Из наместника Бога на земле следовало сделать невежду и глупца.
Глупцом Людовик не был ни в коей мере. Памятуя о трагической гибели отца, он понимал, какую цену ему придется заплатить за малейшую попытку действия, за самый слабый проблеск ума. Разыгрывая свою юность, он играл комедию, ничем не выдав себя. Умение притворяться необходимо как государям, так и маленьким мальчикам в их борьбе против родителей.
Дофин ненавидел чету Кончини, которые были авторами стольких ужасных сцен между его отцом и матерью. Король потерял счет их дерзостям и оскорблениям. То один из королевских пажей падет под ударами пажа м-м д’Анкр. То сам маршал наденет шляпу за партией в бильярд. То королева-мать откажется платить унизительную сумму в две тысячи ливров, и этот шут-маршал в парадном одеянии явится к Его Величеству, рассказывая о случившемся и советуя Его Величеству выступить в его пользу. То слуга Леоноры попросит короля поменьше шуметь, так как у фаворитки мигрень. В галерее Лувра произошла невероятная сцена: в одном окне стоял Людовик, сопровождаемый лишь тремя слугами, в другом – Кончини, окруженный сонмом свиты, говорившей с маршалом, сняв шляпы и называвшей его «Монсеньор». Авантюрист не соизволил даже заметить присутствия короля, который, покраснев лицом, не мог высказать своего возмущения. То, наконец, во время карнавала гости флорентийца кричали своему хозяину: «Король пьет».
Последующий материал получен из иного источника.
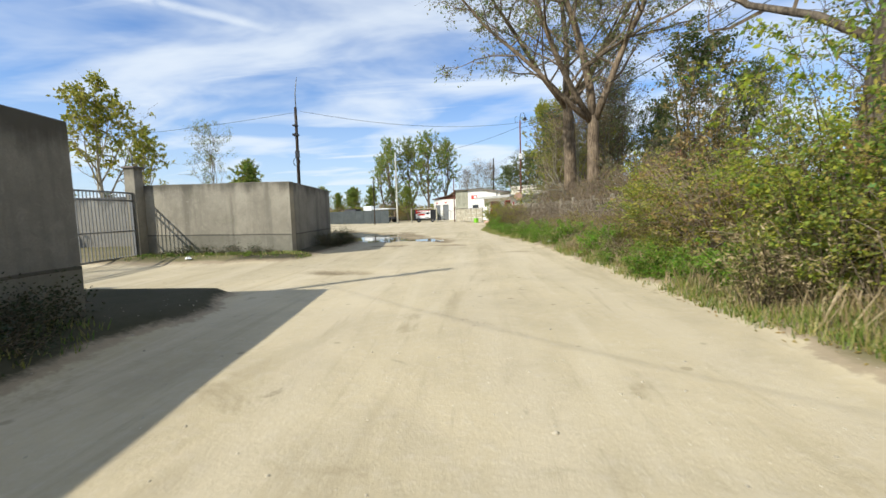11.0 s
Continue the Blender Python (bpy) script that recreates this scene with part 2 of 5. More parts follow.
def ground_mat():
    """Pale trodden earth with wheel lanes, damp mud round the puddles, litter and turf beyond the verges."""
    m = Nodes("earth", 0.95, 0, 0.15)
    x, y, z = m.xyz()
    big = m.noise(0.16, 5, 0.6, 0.4)
    mid = m.noise(0.9, 6, 0.65, 0.3)
    fine = m.noise(9, 6, 0.7)
    grit = m.noise(70, 4, 0.75)
    sand = m.mix(m.ramp(big, 0.3, 0.7), (0.46, 0.385, 0.245), (0.565, 0.475, 0.31))
    sand = m.mix(m.ramp(mid, 0.35, 0.72, 0.0, 0.45), sand, (0.36, 0.305, 0.21))
    sand = m.mix(m.ramp(fine, 0.45, 0.75, 0.0, 0.35), sand, (0.59, 0.525, 0.41))
    sand = m.mix(m.ramp(grit, 0.52, 0.72, 0.0, 0.30), sand, (0.28, 0.24, 0.17))
    # wheel lanes along the road, a little paler and smoother
    along = m.math("ADD", x, m.math("MULTIPLY", y, 0.085))
    wob = m.math("ADD", along, m.math("MULTIPLY", mid, 0.9))
    lane = m.math("SINE", m.math("MULTIPLY", wob, 3.4))
    sand = m.mix(m.ramp(lane, 0.2, 1.0, 0.0, 0.28), sand, (0.58, 0.50, 0.36))
    # sweeps of wheels and scuffed patches
    sweep = m.noise(1.0, 5, 0.6, 0.8, m.coord((1.5, 0.16, 1)))
    sand = m.mix(m.ramp(sweep, 0.52, 0.68, 0.0, 0.42), sand, (0.33, 0.27, 0.165))
    sand = m.mix(m.ramp(sweep, 0.46, 0.32, 0.0, 0.35), sand, (0.60, 0.52, 0.37))
    scuff = m.noise(0.55, 6, 0.72, 1.2)
    sand = m.mix(m.ramp(scuff, 0.60, 0.70, 0.0, 0.5), sand, (0.29, 0.235, 0.14))
    mark = m.noise(2.1, 3, 0.5, 0.6)
    sand = m.mix(m.ramp(mark, 0.70, 0.76, 0.0, 0.5), sand, (0.20, 0.165, 0.11))
    clod = m.voronoi(1.7)
    sand = m.mix(m.ramp(m.math("ADD", clod, m.math("MULTIPLY", fine, 0.10)), 0.15, 0.10, 0.0, 0.45), sand, (0.20, 0.16, 0.10))
    tread = m.noise(1.0, 4, 0.7, 0.5, m.coord((6.0, 0.7, 1)))
    sand = m.mix(m.ramp(tread, 0.58, 0.72, 0.0, 0.28), sand, (0.30, 0.245, 0.155))
    # damp, by how low the earth lies
    low = m.math("ADD", z, m.math("MULTIPLY", m.math("SUBTRACT", mid, 0.5), 0.060))
    low = m.math("ADD", low, m.math("MULTIPLY", m.math("SUBTRACT", fine, 0.5), 0.030))
    damp = m.ramp(low, -0.028, -0.001, 1.0, 0.0)
    mud = m.mix(m.ramp(fine, 0.35, 0.65), (0.165, 0.118, 0.056), (0.265, 0.20, 0.105))
    sand = m.mix(m.math("MULTIPLY", damp, 0.86), sand, mud)
    # soil and turf off the road, by how high the verge lies
    turf = m.mix(m.ramp(fine, 0.3, 0.7), (0.085, 0.095, 0.03), (0.20, 0.165, 0.085))
    turf = m.mix(m.ramp(mid, 0.4, 0.65, 0.0, 0.7), turf, (0.25, 0.2, 0.12))
    up = m.math("ADD", z, m.math("MULTIPLY", m.math("SUBTRACT", fine, 0.5), 0.1))
    up = m.math("ADD", up, m.math("MULTIPLY", m.math("SUBTRACT", mid, 0.5), 0.09))
    # dark soil along the long wall's foot, widened and blackened to paint its shade
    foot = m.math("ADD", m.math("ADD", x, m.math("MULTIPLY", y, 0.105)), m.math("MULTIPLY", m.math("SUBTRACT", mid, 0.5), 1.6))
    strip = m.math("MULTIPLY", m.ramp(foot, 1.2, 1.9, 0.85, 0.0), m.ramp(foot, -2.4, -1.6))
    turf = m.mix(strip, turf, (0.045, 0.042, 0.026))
    sand = m.mix(m.ramp(up, 0.03, 0.055, 0.0, 0.65), sand, (0.27, 0.20, 0.13))
    verge = m.ramp(up, 0.055, 0.12)
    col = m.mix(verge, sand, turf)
    rough = m.math("SUBTRACT", 0.97, m.math("MULTIPLY", damp, 0.35))
    h = m.math("ADD", m.math("MULTIPLY", fine, 0.8), m.math("MULTIPLY", m.noise(60, 3, 0.7), 0.35))
    return m.done(col, rough, h, 0.30, 0.03)


def water_mat():
    m = Nodes("puddle_water", 0.03, 0, 0.5)
    n = m.noise(3.0, 3, 0.5)
    return m.done(m.mix(m.ramp(m.noise(0.8, 4, 0.6), 0.4, 0.7), (0.13, 0.115, 0.08), (0.18, 0.155, 0.11)), None, n, 0.05, 0.004)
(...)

В то же время все эти раны мало значили рядом с двумя неотложными вопросами. Людовик подозревал, что чета Кончини причастна к смерти его отца. Ему известны были скандальные истории, ходившие о любовных отношениях его матери и ненавистного фанфарона.
Шекспир стал знаком своего времени, даже для тех стран, где никогда не слышали его имени. Людовик XIII не имел представления о «Гамлете», но переживал те же душевные бури, что и Принц Датский. Людовик тоже думал: «Что благородней духом – покоряться / Пращам и стрелам яростной судьбы / Иль, ополчась на море смут, сразить их / Противоборством? »
Или: «Я, чей отец убит, чья мать в позоре, / Чей разум и чья кровь возмущены, / Стою и сплю… »
Его раздумья, его унижения, чувство собственного бессилия, его тщательное притворство вызвали у этого пятнадцатилетнего мальчика столько нервных потрясений, что его начинали считать эпилептиком. Чета Кончини могла почивать на лаврах. Что до Марии Медичи, то она презирала любовь сына и мало думала о том, что может превратить ее в горечь.
Однако ей хватало малейшей уловки, чтобы вновь завоевать его расположение. Подчиненный варварству своей гувернантки (которую всегда любил), а затем варварству своего гувернера, Людовик XIII получил от этого темперамент, в котором в котором тесно переплетались стоицизм и мазохизм. Всю свою жизнь он оставался верен строгим принципам, усвоенным в период становления личности, и считал недостойной слабостью снисхождение к другим и попустительство к себе самому.
Подозрительнейший из монархов не переставал испытывать особенное удовольствие от того, что им управляют, что над ним совершают насилие, и лучшим средством подчинить его себе было обращаться с ним грубо, но с уважением к королевской гордости. Малерб уже заметил, говоря об этом восьмилетнем государе: «Он чрезвычайно ревнив к своему величию».
Его мать была совершенно неспособна на такой анализ. Ришелье не думал о том, чтобы ее просветить. Он не знал Шекспира, не предвосхищал Фрейда и видел в сыне Генриха IV простака, обычного бездельника, занятого лишь охотой, игрой на барабане или приготовлением пирожков с начинкой.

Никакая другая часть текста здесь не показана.